La historia de la economía se suele contar como un cúmulo de superaciones que marca una acumulación lineal de éxitos científicos que hacen a la evolución de la ciencia. El joven científico brillante que resuelve aquel problema hasta entonces irresoluble. Hollywood se ha ocupado de este mito en “Una mente Brillante” con la historia del economista John Nash. En la historia de la Ciencia Económica en Argentina, el ejemplo más sintomático –que permite a su vez entender la precariedad del mito del “bocho”– es el caso de José Barral Souto. 

Souto fue ayudante del economista matemático Gondra, brindando al mito un componente esencial: la relación maestro-discípulo, bajo la forma profesor-ayudante, donde el discípulo supera al maestro. Barral Souto descubrió la programación matemática –una de las mayores contribuciones instrumentales de la economía matemática–, en los años treinta del siglo pasado, es decir, antes que Wassily Leontief. Y aquí es donde el mito alcanza su punto máximo (para decirlo en jerga neoclásica): el verdadero descubridor es víctima de una injusticia, no es reconocido por sus pares. Recordemos que el reconocimiento de los pares es fundamental en el campo de la ciencia, es lo que determina las posiciones en el campo. Claro que en este caso los “pares” no acusan reciprocidad.

La historia de Barral Souto es, en realidad, un testimonio de los reducidos márgenes que brindaba la Argentina del “granero del mundo” para el desarrollo de la comunidad económica local. Un sistema productivo primario en que las principales líneas de política económica eran trazadas desde Londres no necesitaba de una comunidad de economistas, siendo de mayor funcionalidad para la gestión de la colonia el grupo de abogados y financistas que alternaba su vida laboral entre la gerencia de los ferrocarriles ingleses y los despachos de la administración nacional. 
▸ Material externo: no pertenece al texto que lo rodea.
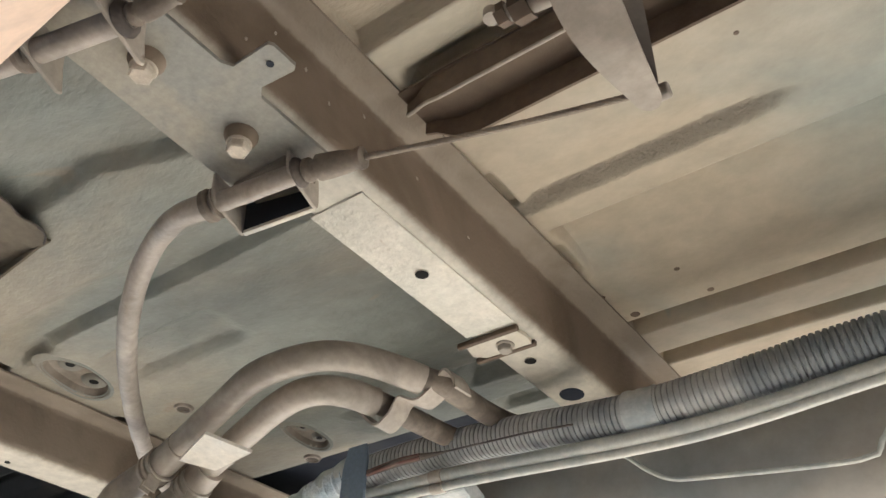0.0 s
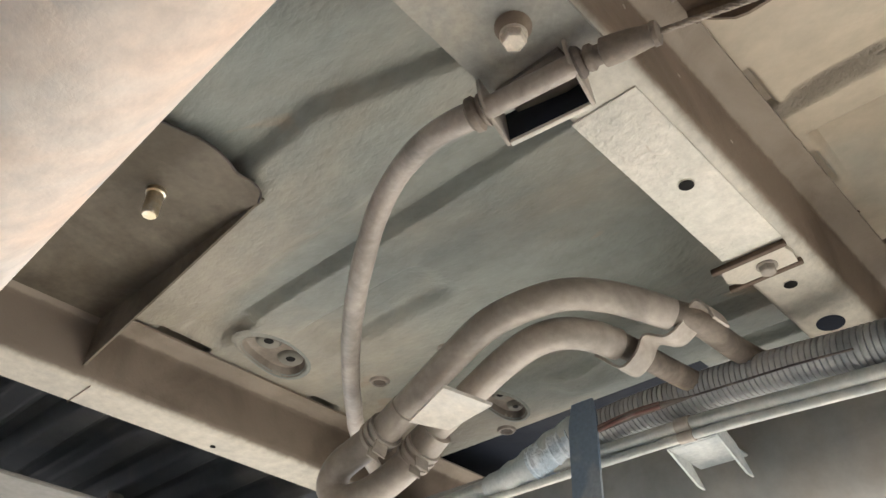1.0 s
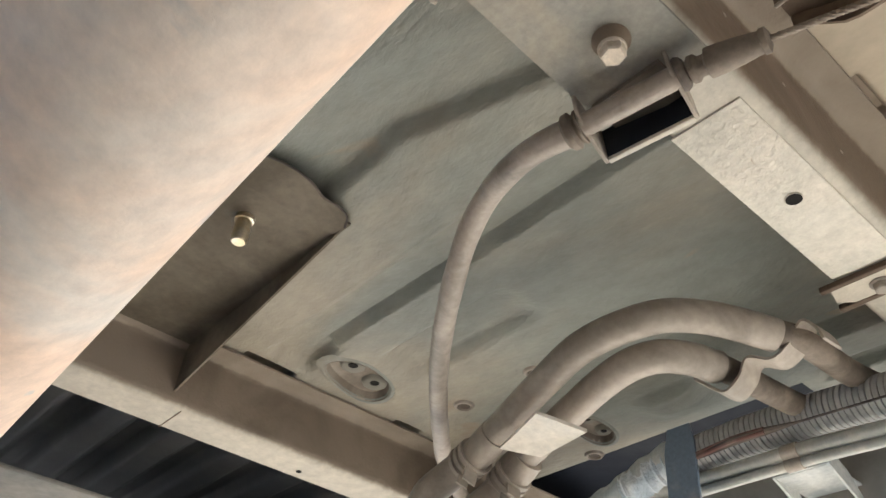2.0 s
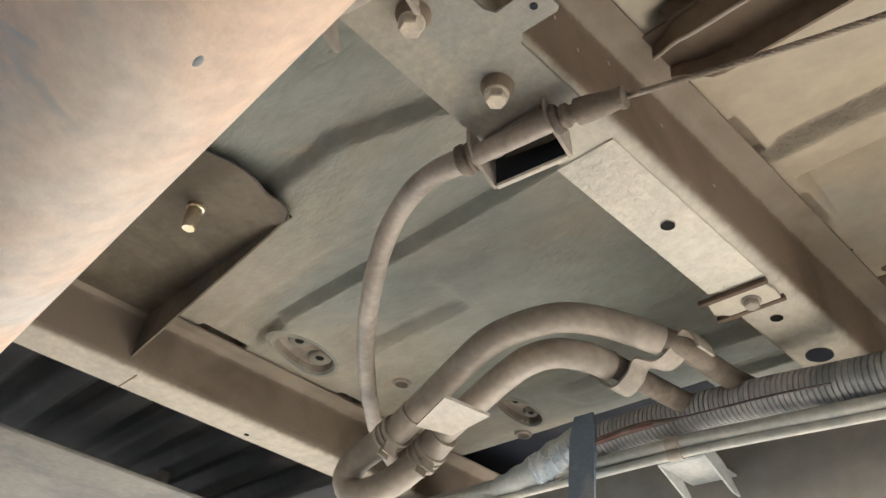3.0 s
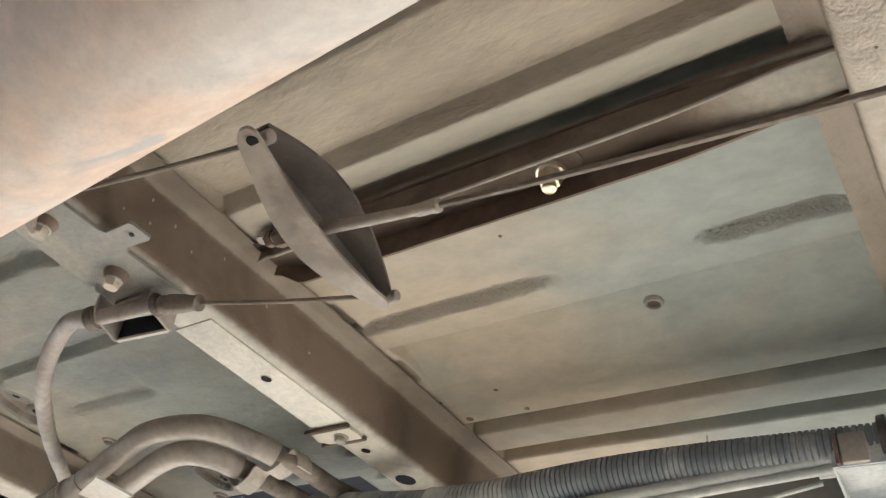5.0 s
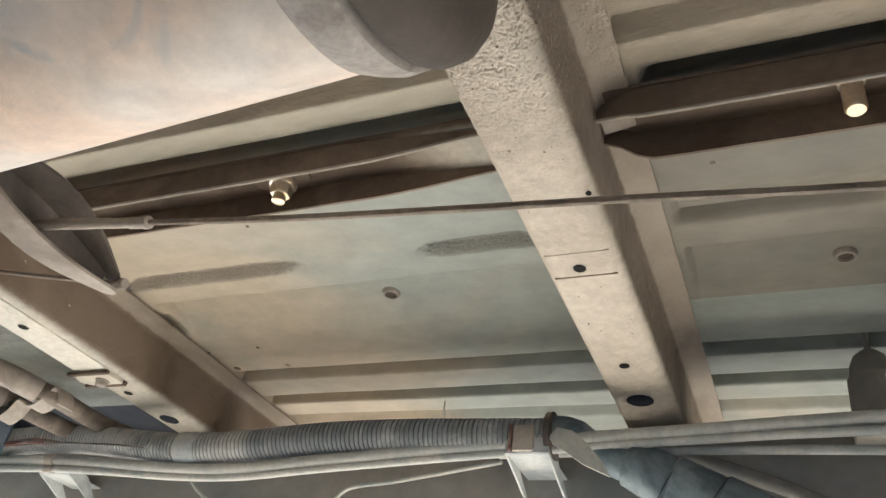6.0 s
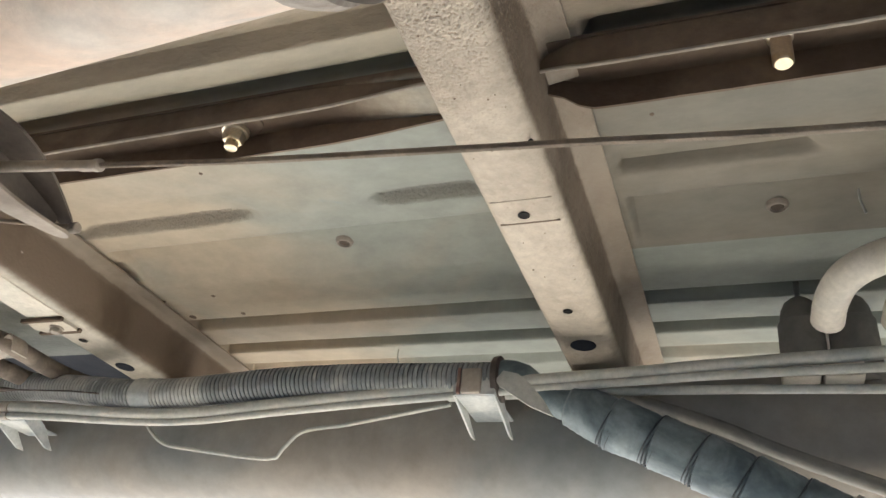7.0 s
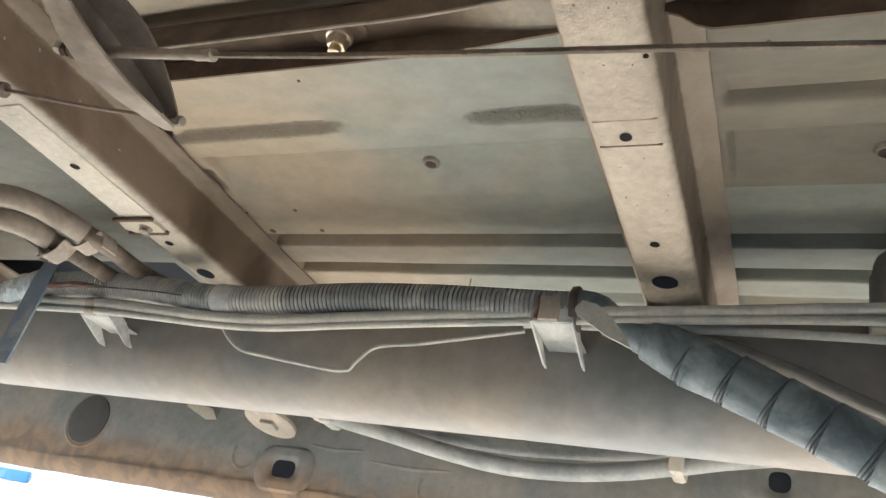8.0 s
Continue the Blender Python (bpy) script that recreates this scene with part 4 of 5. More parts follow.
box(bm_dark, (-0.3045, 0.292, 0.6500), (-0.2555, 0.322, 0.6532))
put(part("shadow_slab", bm_dark, WEB, plate, "dark slab standing in for the shadow above the conduit"), at)
AXIS_TWO = pose(-0.2680, 0.1490, 0.6350, 0, 0, 14)
cable_bracket(AXIS_TWO, True)


def handbrake_cable(m, pts, label, r=0.0090):
    """Conduit that leaves a bracket: ferrule through both end walls, lock rings and the jacket."""
    pts = [tuple(m @ Vector((-0.032, 0, 0)))] + pts
    c = thing("handbrake_cable", label, "cable", pts[0], "handbrake cables")
    at = c.location.copy()
    bm = bmesh.new()
    tube(bm, pts, r, 20, radius=lambda s, i: r + 0.0002 * math.sin(i * 0.9))
    put(part("conduit", bm, CABLE, c), at)
    turn = m @ pose(0, 0, 0, 0, 90, 0)
    for nm, prof, mat_ in (
        ("ferrule", [(-0.036, 0.0068), (-0.030, 0.0072), (0.034, 0.0072), (0.036, 0.0062)], CABLE),
        ("lock_ring", [(-0.042, r), (-0.040, r + 0.0026), (-0.036, r + 0.003), (-0.034, r), (-0.032, r + 0.002), (-0.0306, r + 0.002)], BOOT),
        ("lock_ring", [(0.0302, 0.0100), (0.032, 0.0108), (0.0345, 0.0096), (0.036, 0.0072)], DARKRUB),
    ):
        bm = bmesh.new()
        lathe(bm, prof, turn, 24)
        put(part(nm, bm, mat_, c), at)
    return c, at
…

En ese marco, los desarrollos académicos eran producto de iniciativas individuales que no hacían escuela más allá del pequeño grupo que rodeaba al “maestro”. Incluso, la mayor parte de esos desarrollos estaban desvinculados de las necesidades nacionales y eran meros intentos de participar en los debates de la comunidad académica internacional buscando llamar la atención de algún teórico del centro, aunque sin constituir ningún vínculo orgánico y no pasar de lo anecdótico. Así, mientras Leontief usó la programación lineal para recomendar el bombardeo aliado de las fábricas de insumos básicos en la Segunda Guerra Mundial, Barral Souto la utilizó para demostrar formalmente la validez de la teoría ricardiana de las ventajas comparativas que nos condenaba a ser la granja de los ingleses en plena década infame, cuando esa división internacional del trabajo se mostraba totalmente agotada. La nula importancia con que recibió la comunidad de economistas del centro los aportes del “gallego” Barral son uno de los numerosos ejemplos de que la universalidad de la ciencia no lo es tanto, y del limitado rol del “bocho” en el desarrollo de la disciplina.